This topic describes how to build a development environment, write business logic code, and publish a user-defined function (UDF) in Realtime Compute.

Note Currently, only Realtime Compute in exclusive mode supports user-defined extensions (UDXs).

Definition

A UDF maps zero, one, or multiple scalar values to a new scalar value.

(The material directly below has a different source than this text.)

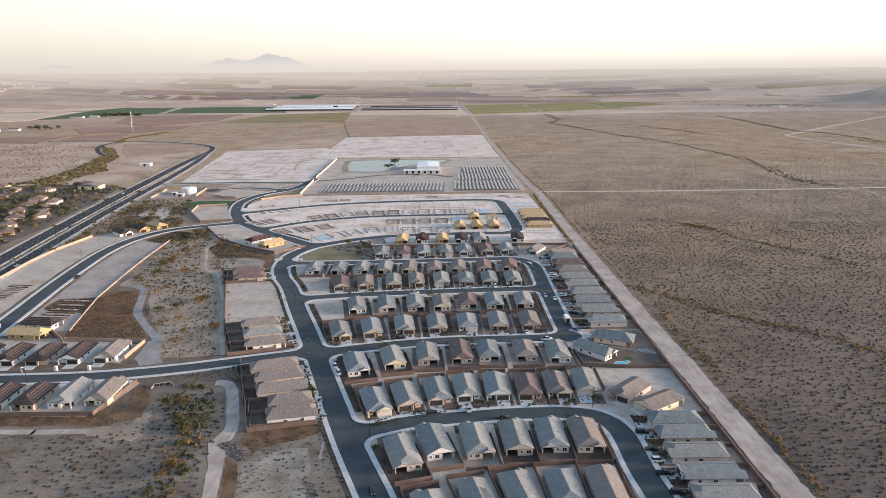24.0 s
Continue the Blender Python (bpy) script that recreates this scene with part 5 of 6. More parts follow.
def solar_table(length, tilt):
    """A long table of panels on a tube, its length along y."""
    g = new("solar_table")
    n = max(3, int(length / 8))
    c, s = math.cos(radians(tilt)), math.sin(radians(tilt))
    for i in range(n):
        y0, y1 = i * length / n + 0.06, (i + 1) * length / n - 0.06
        q = Shape()
        for u0, u1 in ((-1.05, -0.02), (0.02, 1.05)):
            a, b = (u0 * c, 1.75 + u0 * s), (u1 * c, 1.75 + u1 * s)
            q.add([(a[0], y0, a[1]), (b[0], y0, b[1]), (b[0], y1, b[1]), (a[0], y1, a[1]), (a[0], y0, a[1] - 0.05), (b[0], y0, b[1] - 0.05), (b[0], y1, b[1] - 0.05), (a[0], y1, a[1] - 0.05)],
                  [(0, 1, 2, 3), (7, 6, 5, 4), (0, 4, 5, 1), (1, 5, 6, 2), (2, 6, 7, 3), (3, 7, 4, 0)])
        part("panel", q, M_PANEL, g)
    part("torque_tube", Shape().box(-0.07, 0, 1.56, 0.07, length, 1.68), M_METAL, g)
    for i in range(3):
        y = length * (i + 0.5) / 3
        part("post", Shape().box(-0.06, y - 0.06, 0, 0.06, y + 0.06, 1.56), M_METAL, g)
    return tagged(g, "long table of dark glass solar panels on steel posts", "solar panel", "solar field")


def solar_block(x0, x1, y0, y1, n, shear=0.0, tilt=6):
    proto = solar_table(y1 - y0, tilt)
    for i in range(n):
        m = pose(x0 + (x1 - x0) * i / (n - 1), y0 + shear * i / (n - 1), 0.06)
        if i == 0:
            proto.matrix_world = m
        else:
            copy_thing(proto, m)


solar_block(-133, 5, 733, 763, 32, 4.0)
solar_block(-130, 6, 766, 797, 32, 3.0)
solar_block(22, 94, 743, 776, 17)
solar_block(23, 94, 778, 811, 17)
solar_block(29, 95, 816, 879, 16)
solar_block(38, 96, 884, 946, 14)
M_ARRAYPALE = material("pale_array_gravel", (0.17, 0.172, 0.168), (0.27, 0.27, 0.262), 0.2, 1.5)
M_ARRAY = material("array_gravel", (0.12, 0.115, 0.11), (0.20, 0.19, 0.18), 0.2, 1.5)
sheet("ground_array", [(-138, 729), (-133, 800), (10, 804), (9, 732)], 0.058, M_ARRAYPALE, "grey gravel under the solar panels", 0.5)
sheet("ground_array", [(19, 741), (27, 812), (36, 948), (98, 949), (97, 742)], 0.058, M_ARRAY, "dark gravel under the solar panels", 0.5)

# pond, plant building, tank
sheet("ground_pond_bank", [(-132, 902), (-142, 1000), (-126, 1040), (12, 1042), (12, 996), (-28, 972), (-58, 928), (-78, 898)], 0.10, M_WASH, "pale earth bank around a pond", 0.8, 8, True)
sheet("pond", [(-124, 911), (-133, 1000), (-115, 1031), (5, 1034), (4, 1002), (-34, 978), (-64, 934), (-80, 906)], 0.16, M_WATER, "still blue-green pond", 0.4, 6, True, "structure", "water")
M_WHITEMETAL = material("white_sheet_roof", (0.60, 0.62, 0.63), (0.76, 0.78, 0.79), 0.05, 0.6, rough=0.5)
M_OFFWHITE = material("off_white_wall", (0.56, 0.54, 0.52), (0.70, 0.68, 0.66), 0.1, 1.0)


def shed(name, x0, y0, x1, y1, h, rise, wall, roof, label, cat, doors=0, along_y=True, group=""):
    g = thing(name, pose((x0 + x1) / 2, y0, 0.05), label, cat, group)
    w, d = (x1 - x0) / 2, y1 - y0
    part("wall", Shape().box(-w, 0, 0, w, d, h - 0.2), wall, g)
    s = Shape()
    (hip if along_y else cross_hip)(s, -w - 0.5, w + 0.5, -0.5, d + 0.5, h, h + rise, 0, 0)
    part("roof", s, roof, g)
    for i in range(doors):
        xx = -w + (i + 0.5) * 2 * w / doors
        part("door", Shape().box(xx - 1.6, -0.06, 0, xx + 1.6, 0.0, min(3.4, h - 0.6)), M_DARK, g)
    return g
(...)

Build a development environment

For more information, see Build the development environment.

Write business logic code

To define a UDF, you must extend the ScalarFunction class by implementing the eval method. The open and close methods are optional.
Notice UDFs return the same output for the same input by default. However, a UDF where an external service is called may return different output results even if the input values are the same. If a UDF cannot generate the same output for the same input, we recommend that you use the override isDeterministic method to make it return false. Otherwise, the output may not meet your expectations in certain cases. For example, a UDF operator moves forward.
An example of Java code is as follows:
package com.hjc.test.blink.sql.udx;

import org.apache.flink.table.functions.FunctionContext;
import org.apache.flink.table.functions.ScalarFunction;

public class StringLengthUdf extends ScalarFunction {
    // The open method is optional.
    // To write the open method, you must add import org.apache.flink.table.functions.FunctionContext; to the code.
    @Override
    public void open(FunctionContext context) {
        }
    public long eval(String a) {
        return a == null ? 0 : a.length();
    }
    public long eval(String b, String c) {
        return eval(b) + eval(c);
    }
    // The close method is optional.
    @Override
    public void close() {
        }
}

Publish a UDF

To publish a UDF, follow these steps: Write SQL statements in your specified class. Then, on the Development page, click Publish. On the Administration page, find the target job and click Start in the Actions column. The following example shows the SQL statements in a UDF.
-- udf str.length()
CREATE FUNCTION stringLengthUdf AS 'com.hjc.test.blink.sql.udx.StringLengthUdf';
create table sls_stream(
    a int,
    b int,
    c varchar
) with (
    type='sls',
    endPoint='<yourEndpoint>',
    accessKeyId='<yourAccessId>',
    accessKeySecret='<yourAccessSecret>',
    startTime = '2017-07-04 00:00:00',
    project='<yourProjectName>',
    logStore='<yourLogStoreName>',
    consumerGroup='consumerGroupTest1'
);
create table rds_output(
    id int,
    len bigint,
    content VARCHAR
) with (
    type='rds',
    url='yourDatabaseURL',
    tableName='<yourDatabaseTableName>',
    userName='<yourDatabaseUserName>',
    password='<yourDatabasePassword>'
);
insert into rds_output
select
    a,
    stringLengthUdf(c),
    c as content
from sls_stream

FAQ

Q: Why does a random number generator always generate the same value at runtime?

A: If no input parameters are passed to a UDF and you do not declare it as nondeterministic, the UDF may be optimized during compilation to return a constant value. To avoid this, you can implement the override isDeterministic method to make it return false.